◆ **Exercise requirements**
Look through the data below and return each line where "with" appears.

** Start Material shown **

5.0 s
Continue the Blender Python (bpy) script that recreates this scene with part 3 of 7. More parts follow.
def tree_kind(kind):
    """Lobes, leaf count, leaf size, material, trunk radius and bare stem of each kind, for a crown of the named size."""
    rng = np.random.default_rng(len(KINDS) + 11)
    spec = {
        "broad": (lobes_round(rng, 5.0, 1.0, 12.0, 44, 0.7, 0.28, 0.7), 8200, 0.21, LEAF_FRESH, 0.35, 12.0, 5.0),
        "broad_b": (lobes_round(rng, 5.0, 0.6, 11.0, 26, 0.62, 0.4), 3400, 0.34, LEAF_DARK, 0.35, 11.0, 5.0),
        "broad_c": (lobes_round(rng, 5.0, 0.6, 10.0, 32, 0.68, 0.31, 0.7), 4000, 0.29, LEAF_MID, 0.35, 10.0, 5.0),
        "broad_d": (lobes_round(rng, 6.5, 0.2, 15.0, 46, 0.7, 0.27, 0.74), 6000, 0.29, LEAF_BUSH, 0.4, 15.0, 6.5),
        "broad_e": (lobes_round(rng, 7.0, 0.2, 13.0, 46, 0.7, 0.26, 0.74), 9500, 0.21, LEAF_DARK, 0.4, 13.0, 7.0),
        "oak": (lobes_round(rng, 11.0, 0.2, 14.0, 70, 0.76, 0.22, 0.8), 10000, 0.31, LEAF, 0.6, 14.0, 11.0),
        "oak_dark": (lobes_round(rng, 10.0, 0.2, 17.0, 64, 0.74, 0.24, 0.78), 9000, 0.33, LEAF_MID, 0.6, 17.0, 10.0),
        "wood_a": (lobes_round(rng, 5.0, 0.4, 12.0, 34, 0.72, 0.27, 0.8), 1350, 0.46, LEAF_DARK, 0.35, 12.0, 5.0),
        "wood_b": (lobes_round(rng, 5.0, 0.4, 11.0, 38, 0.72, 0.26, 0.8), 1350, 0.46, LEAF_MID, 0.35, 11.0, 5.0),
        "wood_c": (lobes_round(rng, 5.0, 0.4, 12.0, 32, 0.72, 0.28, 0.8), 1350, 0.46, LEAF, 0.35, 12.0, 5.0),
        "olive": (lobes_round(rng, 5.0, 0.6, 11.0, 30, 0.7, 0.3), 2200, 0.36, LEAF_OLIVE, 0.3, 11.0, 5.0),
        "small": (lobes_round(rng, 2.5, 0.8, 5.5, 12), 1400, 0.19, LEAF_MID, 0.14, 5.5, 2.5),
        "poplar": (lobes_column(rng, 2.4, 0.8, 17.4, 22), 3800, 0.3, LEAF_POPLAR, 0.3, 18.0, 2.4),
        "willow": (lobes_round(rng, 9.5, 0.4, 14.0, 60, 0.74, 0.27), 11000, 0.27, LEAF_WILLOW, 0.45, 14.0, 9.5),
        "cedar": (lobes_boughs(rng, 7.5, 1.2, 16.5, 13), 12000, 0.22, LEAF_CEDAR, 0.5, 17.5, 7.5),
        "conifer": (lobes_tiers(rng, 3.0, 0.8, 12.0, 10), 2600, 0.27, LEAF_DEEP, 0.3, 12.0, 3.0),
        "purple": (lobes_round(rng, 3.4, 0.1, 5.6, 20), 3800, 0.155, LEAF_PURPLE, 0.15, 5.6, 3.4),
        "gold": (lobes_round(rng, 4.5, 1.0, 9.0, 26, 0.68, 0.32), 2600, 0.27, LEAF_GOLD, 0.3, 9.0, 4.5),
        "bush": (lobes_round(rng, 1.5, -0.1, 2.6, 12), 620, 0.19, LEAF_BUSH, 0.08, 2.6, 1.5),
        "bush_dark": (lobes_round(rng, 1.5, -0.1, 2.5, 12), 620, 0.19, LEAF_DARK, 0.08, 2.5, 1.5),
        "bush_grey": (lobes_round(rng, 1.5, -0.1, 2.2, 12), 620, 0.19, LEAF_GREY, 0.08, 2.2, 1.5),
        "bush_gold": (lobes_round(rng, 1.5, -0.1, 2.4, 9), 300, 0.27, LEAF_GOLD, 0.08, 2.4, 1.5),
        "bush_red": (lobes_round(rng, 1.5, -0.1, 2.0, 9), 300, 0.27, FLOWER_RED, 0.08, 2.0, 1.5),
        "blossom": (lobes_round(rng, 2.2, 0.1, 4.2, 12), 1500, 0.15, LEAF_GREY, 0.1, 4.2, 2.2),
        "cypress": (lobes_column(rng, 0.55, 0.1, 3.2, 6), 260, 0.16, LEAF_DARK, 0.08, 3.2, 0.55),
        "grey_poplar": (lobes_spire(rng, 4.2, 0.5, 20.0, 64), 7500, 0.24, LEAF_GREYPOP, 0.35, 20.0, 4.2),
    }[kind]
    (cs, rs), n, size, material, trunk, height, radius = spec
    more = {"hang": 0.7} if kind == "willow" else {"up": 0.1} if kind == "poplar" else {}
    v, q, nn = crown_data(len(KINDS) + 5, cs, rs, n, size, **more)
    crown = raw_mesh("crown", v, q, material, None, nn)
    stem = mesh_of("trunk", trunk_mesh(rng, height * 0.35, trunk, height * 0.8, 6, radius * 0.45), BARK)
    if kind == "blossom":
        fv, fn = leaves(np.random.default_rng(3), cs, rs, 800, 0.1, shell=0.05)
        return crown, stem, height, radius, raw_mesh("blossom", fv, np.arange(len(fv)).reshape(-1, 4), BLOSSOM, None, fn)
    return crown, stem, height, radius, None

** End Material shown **
** Start Material shown **

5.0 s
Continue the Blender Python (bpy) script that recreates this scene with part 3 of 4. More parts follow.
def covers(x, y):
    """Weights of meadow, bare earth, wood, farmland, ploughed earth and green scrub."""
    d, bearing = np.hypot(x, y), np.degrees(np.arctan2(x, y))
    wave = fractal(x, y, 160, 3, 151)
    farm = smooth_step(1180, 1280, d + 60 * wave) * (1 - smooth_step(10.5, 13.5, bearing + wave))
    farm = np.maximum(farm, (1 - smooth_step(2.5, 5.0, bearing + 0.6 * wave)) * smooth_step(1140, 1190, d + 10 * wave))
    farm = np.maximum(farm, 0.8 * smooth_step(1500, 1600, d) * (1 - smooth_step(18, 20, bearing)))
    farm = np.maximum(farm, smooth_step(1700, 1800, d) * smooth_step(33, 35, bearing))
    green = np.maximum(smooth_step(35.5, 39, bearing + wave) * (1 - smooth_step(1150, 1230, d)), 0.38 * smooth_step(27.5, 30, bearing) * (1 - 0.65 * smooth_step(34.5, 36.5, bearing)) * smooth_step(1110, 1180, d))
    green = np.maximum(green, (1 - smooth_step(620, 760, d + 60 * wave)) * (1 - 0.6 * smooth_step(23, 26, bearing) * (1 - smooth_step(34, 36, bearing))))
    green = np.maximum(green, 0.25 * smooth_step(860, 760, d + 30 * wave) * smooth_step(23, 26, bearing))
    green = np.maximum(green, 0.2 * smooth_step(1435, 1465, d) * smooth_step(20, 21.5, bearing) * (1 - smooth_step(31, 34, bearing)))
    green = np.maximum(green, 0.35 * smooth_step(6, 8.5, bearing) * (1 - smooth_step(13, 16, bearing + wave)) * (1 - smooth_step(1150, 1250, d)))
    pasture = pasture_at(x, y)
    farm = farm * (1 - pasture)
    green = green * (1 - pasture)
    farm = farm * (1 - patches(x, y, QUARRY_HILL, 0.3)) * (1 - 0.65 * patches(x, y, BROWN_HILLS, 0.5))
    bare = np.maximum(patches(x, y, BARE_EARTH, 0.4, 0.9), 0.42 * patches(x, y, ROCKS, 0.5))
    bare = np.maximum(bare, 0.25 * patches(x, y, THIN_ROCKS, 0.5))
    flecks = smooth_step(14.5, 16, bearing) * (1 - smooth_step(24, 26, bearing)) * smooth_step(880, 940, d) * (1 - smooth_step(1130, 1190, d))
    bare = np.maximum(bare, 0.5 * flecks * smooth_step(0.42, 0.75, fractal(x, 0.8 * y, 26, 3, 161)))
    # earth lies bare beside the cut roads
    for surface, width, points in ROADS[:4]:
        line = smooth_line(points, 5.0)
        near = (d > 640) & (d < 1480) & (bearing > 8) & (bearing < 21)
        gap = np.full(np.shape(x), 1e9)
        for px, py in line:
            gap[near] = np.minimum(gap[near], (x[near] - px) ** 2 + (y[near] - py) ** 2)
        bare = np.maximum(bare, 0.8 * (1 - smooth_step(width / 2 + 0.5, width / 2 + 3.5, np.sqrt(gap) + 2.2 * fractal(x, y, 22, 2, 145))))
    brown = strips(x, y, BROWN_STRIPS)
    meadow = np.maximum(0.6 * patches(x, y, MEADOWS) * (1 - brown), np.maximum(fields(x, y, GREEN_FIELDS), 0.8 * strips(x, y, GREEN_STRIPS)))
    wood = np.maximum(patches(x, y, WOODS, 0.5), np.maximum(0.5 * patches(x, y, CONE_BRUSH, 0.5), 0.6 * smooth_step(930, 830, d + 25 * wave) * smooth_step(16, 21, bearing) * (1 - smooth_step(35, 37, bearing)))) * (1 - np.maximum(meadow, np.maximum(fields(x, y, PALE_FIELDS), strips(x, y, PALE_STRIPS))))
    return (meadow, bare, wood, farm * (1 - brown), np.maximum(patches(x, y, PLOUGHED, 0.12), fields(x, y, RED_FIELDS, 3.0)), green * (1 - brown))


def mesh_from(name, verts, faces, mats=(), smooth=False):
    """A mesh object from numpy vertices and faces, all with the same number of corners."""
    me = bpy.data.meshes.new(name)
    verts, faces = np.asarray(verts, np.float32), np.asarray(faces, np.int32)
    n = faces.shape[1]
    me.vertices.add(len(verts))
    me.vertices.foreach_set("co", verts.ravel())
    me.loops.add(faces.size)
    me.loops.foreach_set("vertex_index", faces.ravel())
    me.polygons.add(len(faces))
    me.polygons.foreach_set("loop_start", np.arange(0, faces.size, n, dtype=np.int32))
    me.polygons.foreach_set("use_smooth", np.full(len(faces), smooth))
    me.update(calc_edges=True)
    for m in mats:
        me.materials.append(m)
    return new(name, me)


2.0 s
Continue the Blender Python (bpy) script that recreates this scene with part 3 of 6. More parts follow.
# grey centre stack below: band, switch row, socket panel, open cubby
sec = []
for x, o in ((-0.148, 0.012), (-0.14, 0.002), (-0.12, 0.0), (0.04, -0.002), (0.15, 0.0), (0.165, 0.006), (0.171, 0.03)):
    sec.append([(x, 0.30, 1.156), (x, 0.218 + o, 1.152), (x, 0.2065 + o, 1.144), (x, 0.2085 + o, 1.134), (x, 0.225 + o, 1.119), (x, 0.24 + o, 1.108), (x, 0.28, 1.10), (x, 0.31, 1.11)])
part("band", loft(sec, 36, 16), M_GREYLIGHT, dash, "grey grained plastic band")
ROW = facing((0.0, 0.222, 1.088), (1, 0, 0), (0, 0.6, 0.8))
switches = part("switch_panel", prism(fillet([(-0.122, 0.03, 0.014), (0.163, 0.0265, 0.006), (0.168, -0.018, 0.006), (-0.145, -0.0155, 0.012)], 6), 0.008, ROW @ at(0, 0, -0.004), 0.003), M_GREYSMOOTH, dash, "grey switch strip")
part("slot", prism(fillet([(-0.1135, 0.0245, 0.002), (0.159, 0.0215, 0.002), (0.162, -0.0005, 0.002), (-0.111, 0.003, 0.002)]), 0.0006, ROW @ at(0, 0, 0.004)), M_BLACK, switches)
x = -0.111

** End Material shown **

◆ **Answer to this problem**
Continue the Blender Python (bpy) script that recreates this scene with part 3 of 7. More parts follow.
Continue the Blender Python (bpy) script that recreates this scene with part 3 of 4. More parts follow.
    """A mesh object from numpy vertices and faces, all with the same number of corners."""
Continue the Blender Python (bpy) script that recreates this scene with part 3 of 6. More parts follow.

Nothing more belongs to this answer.